I was standing at the edge of the stream on a simple mossy wet boulder that fit precisely into the panorama, identical to every other boulder you’d find up, down, or around for about twenty meters.
Except that I was in a grove of translucent butterflies.
Beautiful beyond belief.
And elegantly graceful in equal proportions of gentle wonder.
Reaching my hand up, I felt the legs of tens of tiny little beautiful butterflies trusting me.
Blue and purple and white and just the most incredible yellow, they were all so delicate and pinky up for a cup of tea sort of dainty.
Skeltering up and down my arms.
Absolutely surrounding me in a thin shelter of beauty.
Not flying, no destination.
Just hovering.
In the sunlight, precisely as I myself was doing.
I reached up into the sun and it felt like it’s only real purpose was lighting up my boulder.
And I saw little raindrops almost as elegant as the butterflies themselves.
Falling from the sky so lightly that they disappeared before ever hitting me.
And I saw God.
And I felt God.
And above all, I knew that he was there.
Driving back from Pala U, several significant hours later, sopping wet from so much sweat and too many dunks in the waterfall to count, our clothes exhausted from all that drying out, only to get drenched yet again and again, we sang an off key top of the lungs assortment of Beatles tunes whenever we could remember the lyrics.
Halfway through a unique rendition of “Eight Days a Week” artistically merged with “Yellow Submarine,” Ash stalled the motorbike with a thwacking of it’s ancient brakes.
I peered around him mouth open in mid-“Yeah yeah yeah shanananana” to see an elephant standing in the middle of the road.
Standing isn’t necessarily the best word in this case.
It was more like, venting, or, needing to vent, as it appeared to be.
There was one extremely enormous, very pissed off elephant in the middle of the road.
Oh.
Hey.
Didn’t see you there.
Something like that, more or less, describes my conscious stream of thought.

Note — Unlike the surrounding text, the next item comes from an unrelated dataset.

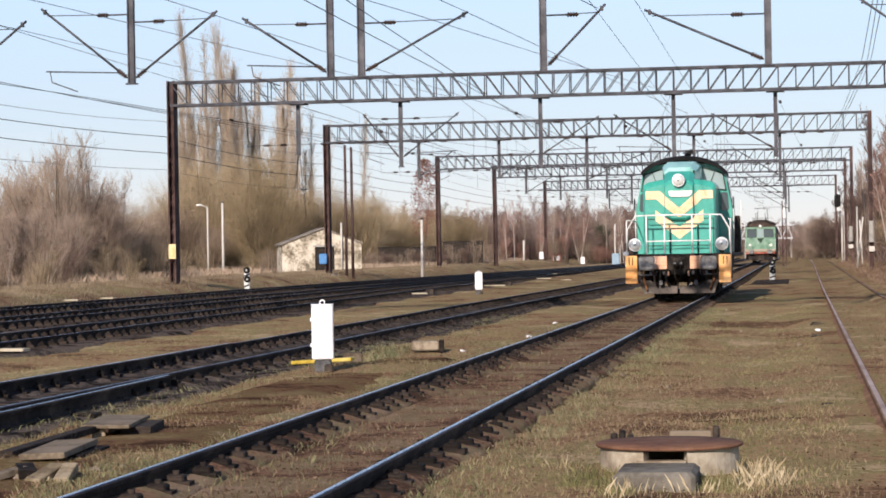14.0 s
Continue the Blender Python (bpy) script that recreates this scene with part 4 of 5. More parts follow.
def woods():
    rng = random.Random(5)
    used = set()
    bush = [tree_kind("shrub", "leafless brown shrub with many thin stems", "shrub", s, BARK, tw, height=5.6, width=5.4, stems=18, shoots=1700, r_twig=0.0075) for s, tw in ((1, TWIG), (2, TWIG_OLIVE), (3, TWIG_GREY), (4, TWIG_RED))]
    willow = [tree_kind("willow_bush", "rounded bare willow bush with fine olive-brown twigs", "shrub", s, BARK, TWIG_OLIVE, height=8.6, width=8.4, stems=26, shoots=5200, r_twig=0.0072, low=0.08) for s in (7, 8)]
    tree = [tree_kind("tree", "bare grey-brown deciduous tree", "tree", s, BARK, tw, height=8.8, stems=n, limbs=30, twigs=9, sprigs=5, spread=0.95, low=0.16, upright=0.5, r_stem=0.07, r_twig=0.0065, tight=1.0) for s, tw, n in ((11, TWIG, 3), (12, TWIG_GREY, 3), (13, TWIG_OLIVE, 4))]
    poplar = [tree_kind("poplar_tree", "tall bare poplar with steep branches", "tree", s, PALE_BARK, TWIG_PALE, height=21.5, stems=n, limbs=m, twigs=8, sprigs=3, spread=0.11, low=0.06, upright=u, r_stem=0.11, r_twig=0.006, tight=0.55) for s, u, n, m in ((21, 0.805, 1, 120), (22, 0.82, 3, 66), (23, 0.81, 4, 60))]
    lacy = [tree_kind("tree", "bare grey-brown tree with fine lacy branches", "tree", s, BARK, tw, height=8.6, stems=n, limbs=26, twigs=9, sprigs=6, spread=sp, low=0.2, upright=0.5, r_stem=0.075, r_twig=0.0046, tight=0.9) for s, tw, n, sp in ((71, TWIG_GREY, 4, 0.95), (72, TWIG, 5, 1.05), (73, TWIG_GREY, 3, 0.85))]
    scrub = [tree_kind("scrub_clump", "thin low scrub of upright bare stems", "scrub", s, BARK, tw, height=3.0, width=2.8, stems=8, shoots=330, r_twig=0.0045, low=0.05) for s, tw in ((81, TWIG), (82, TWIG_OLIVE))]
    birch = [tree_kind("birch_tree", "slender bare birch with white bark", "tree", s, BIRCH, TWIG_RED, height=10.8, stems=n, limbs=24, twigs=7, sprigs=5, spread=0.5, low=0.3, upright=0.55, r_stem=0.085, r_twig=0.007) for s, n in ((31, 1), (32, 2), (33, 3))]
    thin = [tree_kind("birch_tree", "young bare birch among undergrowth", "tree", s, BIRCH, TWIG_GREY, height=8.0, stems=1, limbs=22, twigs=7, sprigs=4, spread=0.55, low=0.3, upright=0.55, r_stem=0.06, r_twig=0.008) for s in (41, 42)]

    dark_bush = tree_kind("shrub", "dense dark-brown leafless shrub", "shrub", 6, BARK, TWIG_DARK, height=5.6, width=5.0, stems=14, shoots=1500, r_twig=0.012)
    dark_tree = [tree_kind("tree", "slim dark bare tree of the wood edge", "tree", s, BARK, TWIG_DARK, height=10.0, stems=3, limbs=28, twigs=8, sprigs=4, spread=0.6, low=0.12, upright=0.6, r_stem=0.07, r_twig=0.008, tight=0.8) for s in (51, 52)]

    wood_tree = [tree_kind("tree", "slim purple-brown bare tree of the far wood", "tree", s, BARK, TWIG_WOOD, height=8.8, stems=3, limbs=28, twigs=8, sprigs=4, spread=0.8, low=0.14, upright=0.55, r_stem=0.07, r_twig=0.0075) for s in (91, 92)]
    wood_bush = [tree_kind("shrub", "dense purple-brown leafless shrub", "shrub", s, BARK, TWIG_WOOD, height=5.6, width=5.2, stems=14, shoots=1500, r_twig=0.01) for s in (93, 94)]

    def scatter(n, x0, x1, y0, y1):
        return [(rng.uniform(x0, x1), rng.uniform(y0, y1)) for _ in range(n)]

    # thicket behind the bank
    for k in range(3):
        plant(bush[k], scatter(16, -62, -40.5, 114, 140), "shrubs of the thicket", rng, (0.75, 1.05), used)
        plant(bush[k], scatter(5, -42, -38.3, 115, 126), "shrubs of the thicket", rng, (0.62, 0.9), used)
        plant(scrub[k % 2], scatter(7, -39, -36.4, 114, 130), "low shrubs of the thicket", rng, (0.6, 1.0), used)
    for i, (x, y, k) in enumerate(((-42.3, 120, 1.0), (-40.0, 121, 0.92), (-38.4, 120, 0.97), (-39.0, 124, 0.88), (-46.5, 124, 0.84), (-48.2, 126, 0.8), (-44.4, 122, 0.8), (-40.8, 119, 0.94), (-39.3, 118, 0.96), (-45.3, 128, 0.86), (-41.2, 126, 0.82), (-37.8, 121.5, 0.72), (-50.5, 128, 0.8), (-43.4, 127, 0.7))):
        plant(lacy[i % 3], [(x, y)], "lacy trees of the thicket", rng, (k, k), used)
    for x, y, lean, k in ((-40.3, 111, 7, 0.34), (-43.5, 112, -10, 0.42), (-39.4, 112.5, 24, 0.42), (-38.6, 112, 30, 0.4)):
        ob = copy_thing(thin[0], pose(x, y, ground_z(x, y) - 0.05, 2, lean, 0))
        ob.scale = (k, k, k)
        tagged(ob, group="pale saplings of the thicket")
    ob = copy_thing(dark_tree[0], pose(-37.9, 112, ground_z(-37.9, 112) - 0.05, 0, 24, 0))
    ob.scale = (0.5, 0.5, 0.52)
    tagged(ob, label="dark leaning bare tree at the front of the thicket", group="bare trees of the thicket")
    for k in range(2):
        plant(scrub[k], scatter(16, -50, -33.0, 104, 114), "low scrub in front of the thicket", rng, (0.4, 0.95), used)
        plant(scrub[k], scatter(8, -54, -41, 176, 186), "low scrub in front of the thicket", rng, (0.6, 1.1), used)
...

Ash’s must have taken a more neanderthalic approach, with the fight or flight route running rapidly through his skull. As he floored it.

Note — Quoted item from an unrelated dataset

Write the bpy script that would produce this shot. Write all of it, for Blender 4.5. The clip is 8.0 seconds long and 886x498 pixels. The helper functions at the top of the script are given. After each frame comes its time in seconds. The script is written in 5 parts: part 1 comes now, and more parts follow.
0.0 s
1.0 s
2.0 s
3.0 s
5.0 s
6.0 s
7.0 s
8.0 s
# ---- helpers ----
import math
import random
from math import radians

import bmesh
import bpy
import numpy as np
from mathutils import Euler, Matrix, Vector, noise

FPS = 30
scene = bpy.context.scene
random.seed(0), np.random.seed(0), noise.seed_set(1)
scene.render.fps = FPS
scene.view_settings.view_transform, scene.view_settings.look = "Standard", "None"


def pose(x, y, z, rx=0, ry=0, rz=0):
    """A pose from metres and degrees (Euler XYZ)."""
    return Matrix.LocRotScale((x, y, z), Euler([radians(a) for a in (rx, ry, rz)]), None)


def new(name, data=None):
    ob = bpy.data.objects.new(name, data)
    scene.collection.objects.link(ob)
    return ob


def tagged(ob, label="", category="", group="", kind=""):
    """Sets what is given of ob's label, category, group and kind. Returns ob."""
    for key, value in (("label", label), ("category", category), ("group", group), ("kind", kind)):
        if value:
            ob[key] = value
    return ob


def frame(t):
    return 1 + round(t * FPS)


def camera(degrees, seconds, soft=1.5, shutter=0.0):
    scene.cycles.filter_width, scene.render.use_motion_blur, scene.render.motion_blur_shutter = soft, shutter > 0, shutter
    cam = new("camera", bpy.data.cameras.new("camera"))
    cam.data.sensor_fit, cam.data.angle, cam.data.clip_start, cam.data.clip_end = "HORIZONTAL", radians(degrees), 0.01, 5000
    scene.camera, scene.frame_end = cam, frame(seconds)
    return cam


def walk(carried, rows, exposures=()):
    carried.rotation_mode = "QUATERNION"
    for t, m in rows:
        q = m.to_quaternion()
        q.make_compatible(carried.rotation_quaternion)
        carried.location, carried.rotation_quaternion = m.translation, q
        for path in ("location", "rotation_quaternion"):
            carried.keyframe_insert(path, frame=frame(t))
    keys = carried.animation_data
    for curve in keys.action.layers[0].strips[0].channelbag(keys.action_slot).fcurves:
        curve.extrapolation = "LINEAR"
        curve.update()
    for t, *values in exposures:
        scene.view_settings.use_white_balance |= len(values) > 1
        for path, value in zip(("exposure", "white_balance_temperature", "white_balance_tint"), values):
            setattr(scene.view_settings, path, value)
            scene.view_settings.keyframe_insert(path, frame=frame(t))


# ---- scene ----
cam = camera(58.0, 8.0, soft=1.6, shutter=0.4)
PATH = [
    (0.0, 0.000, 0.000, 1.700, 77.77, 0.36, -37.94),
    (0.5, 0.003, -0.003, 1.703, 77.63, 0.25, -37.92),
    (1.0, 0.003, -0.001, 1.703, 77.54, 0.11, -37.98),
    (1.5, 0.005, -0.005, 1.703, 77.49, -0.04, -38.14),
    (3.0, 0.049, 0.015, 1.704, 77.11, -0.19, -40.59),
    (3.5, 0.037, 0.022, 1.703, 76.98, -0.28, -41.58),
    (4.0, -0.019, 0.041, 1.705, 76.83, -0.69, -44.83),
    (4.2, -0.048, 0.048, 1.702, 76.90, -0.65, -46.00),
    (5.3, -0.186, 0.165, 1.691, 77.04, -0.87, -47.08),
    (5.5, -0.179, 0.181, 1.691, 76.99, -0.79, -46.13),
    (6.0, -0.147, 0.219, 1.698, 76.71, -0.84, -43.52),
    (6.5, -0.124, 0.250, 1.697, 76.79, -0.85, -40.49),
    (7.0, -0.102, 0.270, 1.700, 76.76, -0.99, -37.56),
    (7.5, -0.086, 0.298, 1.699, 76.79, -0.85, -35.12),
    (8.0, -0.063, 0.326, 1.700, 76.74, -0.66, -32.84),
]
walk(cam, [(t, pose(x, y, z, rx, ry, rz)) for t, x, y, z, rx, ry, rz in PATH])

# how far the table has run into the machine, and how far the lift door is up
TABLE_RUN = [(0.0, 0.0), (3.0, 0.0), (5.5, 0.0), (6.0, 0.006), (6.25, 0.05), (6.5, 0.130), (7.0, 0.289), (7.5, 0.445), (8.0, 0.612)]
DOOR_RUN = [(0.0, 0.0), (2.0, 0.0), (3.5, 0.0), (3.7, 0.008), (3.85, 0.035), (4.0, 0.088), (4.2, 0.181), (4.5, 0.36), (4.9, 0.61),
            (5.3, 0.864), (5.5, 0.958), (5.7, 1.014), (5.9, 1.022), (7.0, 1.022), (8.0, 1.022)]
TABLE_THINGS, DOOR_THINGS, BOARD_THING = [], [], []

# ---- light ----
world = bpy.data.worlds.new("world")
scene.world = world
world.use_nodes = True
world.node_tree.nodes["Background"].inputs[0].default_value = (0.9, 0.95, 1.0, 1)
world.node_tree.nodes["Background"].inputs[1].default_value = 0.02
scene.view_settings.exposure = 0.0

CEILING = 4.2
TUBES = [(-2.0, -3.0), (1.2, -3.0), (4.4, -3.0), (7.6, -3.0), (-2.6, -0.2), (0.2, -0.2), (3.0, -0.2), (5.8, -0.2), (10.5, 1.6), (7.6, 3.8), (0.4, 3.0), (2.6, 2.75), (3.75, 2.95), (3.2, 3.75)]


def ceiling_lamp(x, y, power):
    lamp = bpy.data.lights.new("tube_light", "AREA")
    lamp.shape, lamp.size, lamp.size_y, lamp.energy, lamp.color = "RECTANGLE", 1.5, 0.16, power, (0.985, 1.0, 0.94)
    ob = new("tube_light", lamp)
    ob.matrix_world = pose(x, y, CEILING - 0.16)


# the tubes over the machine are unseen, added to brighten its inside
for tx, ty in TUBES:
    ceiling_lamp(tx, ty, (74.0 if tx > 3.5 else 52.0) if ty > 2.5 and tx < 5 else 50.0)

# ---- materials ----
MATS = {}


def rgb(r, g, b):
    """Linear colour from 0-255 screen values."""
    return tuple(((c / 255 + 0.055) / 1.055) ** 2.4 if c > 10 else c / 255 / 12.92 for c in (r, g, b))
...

No really, I was impressed because even with the extreme lack of floor in the motorcycle, or, presence of open air where a floor potentially could have been, Ash really did manage to floor that beast of a motorcycle.

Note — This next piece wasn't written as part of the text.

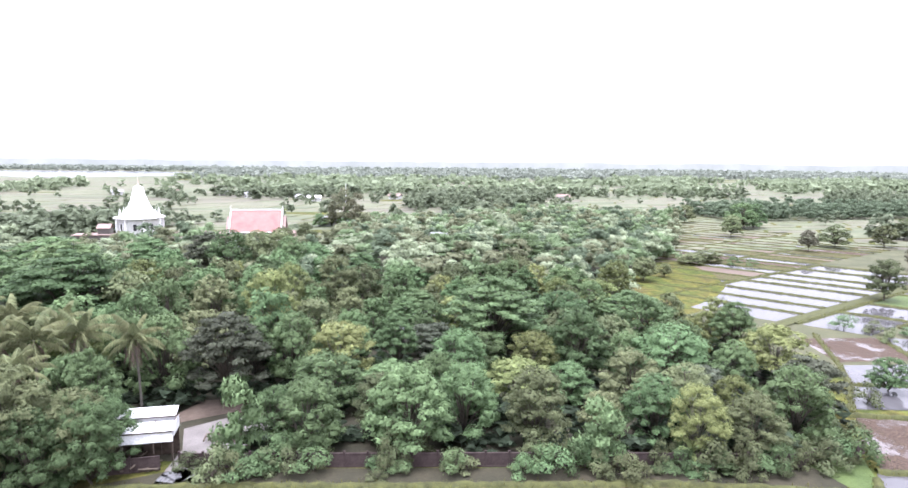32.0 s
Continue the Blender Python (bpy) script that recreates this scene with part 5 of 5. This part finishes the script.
field_hut()
small_house(-42.5, 120, 0, 3.0, 2.6, 1.3, 2.1, 15, LOG, "low thatched field shelter under trees", "field_shelter", TIMBER)
sheet("white_tarpaulin", [(-18.0, 103.6), (-16.4, 102.9), (-14.6, 103.2), (-13.4, 104.4), (-14.4, 105.6), (-15.0, 105.2), (-16.2, 105.9), (-17.0, 104.9)], 0.25, WHITE, "white sheet lying on the pond's bank", "tarpaulin", "thing")

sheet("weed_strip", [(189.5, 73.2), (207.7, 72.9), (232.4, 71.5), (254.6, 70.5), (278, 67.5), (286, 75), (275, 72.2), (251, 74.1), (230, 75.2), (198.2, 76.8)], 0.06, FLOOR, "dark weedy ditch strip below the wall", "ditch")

# ---- the distance: a glowing ring coloured as hazy woods at the horizon ----
def horizon_ring():
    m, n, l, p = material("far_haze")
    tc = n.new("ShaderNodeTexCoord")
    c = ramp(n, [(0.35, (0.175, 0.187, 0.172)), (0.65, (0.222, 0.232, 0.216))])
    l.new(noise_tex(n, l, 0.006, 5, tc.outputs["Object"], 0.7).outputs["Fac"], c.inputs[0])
    # the ring emits its haze colour by itself
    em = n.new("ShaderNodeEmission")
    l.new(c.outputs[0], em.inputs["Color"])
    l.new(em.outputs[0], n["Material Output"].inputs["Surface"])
    vs, fs = [], []
    k = 360
    for i in range(k):
        a = 2 * math.pi * i / k
        hh = 42 + 5 * noise.noise(Vector((math.cos(a) * 9, math.sin(a) * 9, 0))) + 6 * noise.noise(Vector((math.cos(a) * 50, math.sin(a) * 50, 0)))
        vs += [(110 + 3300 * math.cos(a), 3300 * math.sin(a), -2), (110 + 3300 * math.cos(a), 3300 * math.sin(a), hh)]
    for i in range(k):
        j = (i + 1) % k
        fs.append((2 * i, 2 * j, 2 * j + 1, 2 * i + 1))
    return tagged(new("backdrop", mesh_of("backdrop", vs, fs, m)), "glowing backdrop ring coloured as hazy woods at the horizon", "backdrop", kind="structure")


horizon_ring()

# kinds that found no place
for name in list(FRESH):
    for o in (*bpy.data.objects[name].children_recursive, bpy.data.objects[name]):
        bpy.data.objects.remove(o)
for o in bpy.data.objects:
    for key in ("h", "r"):
        if key in o:
            del o[key]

Heading precisely and directly towards the elephant.
I, in addition to the elephant as it turned out, assumed that Ash’s plan was to swerve to the right, fitting neatly into that little slice of street that the big grey guy hadn’t yet covered.
However more full of ferociousness than of not, he stampeded towards that empty space of road and, more frighteningly, towards us, in one powerful trot of a tantrum.
With a screeching skid, Ash turned the motorbike around and we fled backwards, in a horrified mixture of shocked laughter and disbelief that there was indeed an extremely pissed off wild elephant that seemed to be have knighted himself king of the road and wanted us to Billy Goats Gruff it across the asphalt.
He also seemed fond of stepping on us with those big old wrinkly clubs of feet of his and grinding us into oblivion, but that was a thought I slipped out the side of my brain for dwelling on at a different time.
Waiting for several other cars to pass, and watching the elephants benign reaction to their presence, we decided to try to slip in behind an automobile and quickly, and painlessly cross by the elephant.
It was a nice plan in theory.
As soon as he spotted us, the interracial motorbike, he set out stamping and guffawing to keep us from crossing his blessed asphalt.
In a shriek of sound and speed and the smell of too much confusion and a lot of petroleum.
We somehow managed across that blasted barrier and away in a flash of Hindi curse words that had sprung a leak from Ash’s mouth.
A couple kilometers down the road, we spotted a few more innocent Thai passer byers on their motorbikes and honked at them shouting and pointing, “CHANG!!!!! CHANG!!!!!”
ELEPHANT!!!!!!
ELEPHANT!!!!!!!!!!
Fortunately that was one of the few Thai words floating around in our foreign vocabularies, thanks to the way in which the cheapest laundry detergent in Thailand is brand named “Chang.”
Essential knowledge for any college student.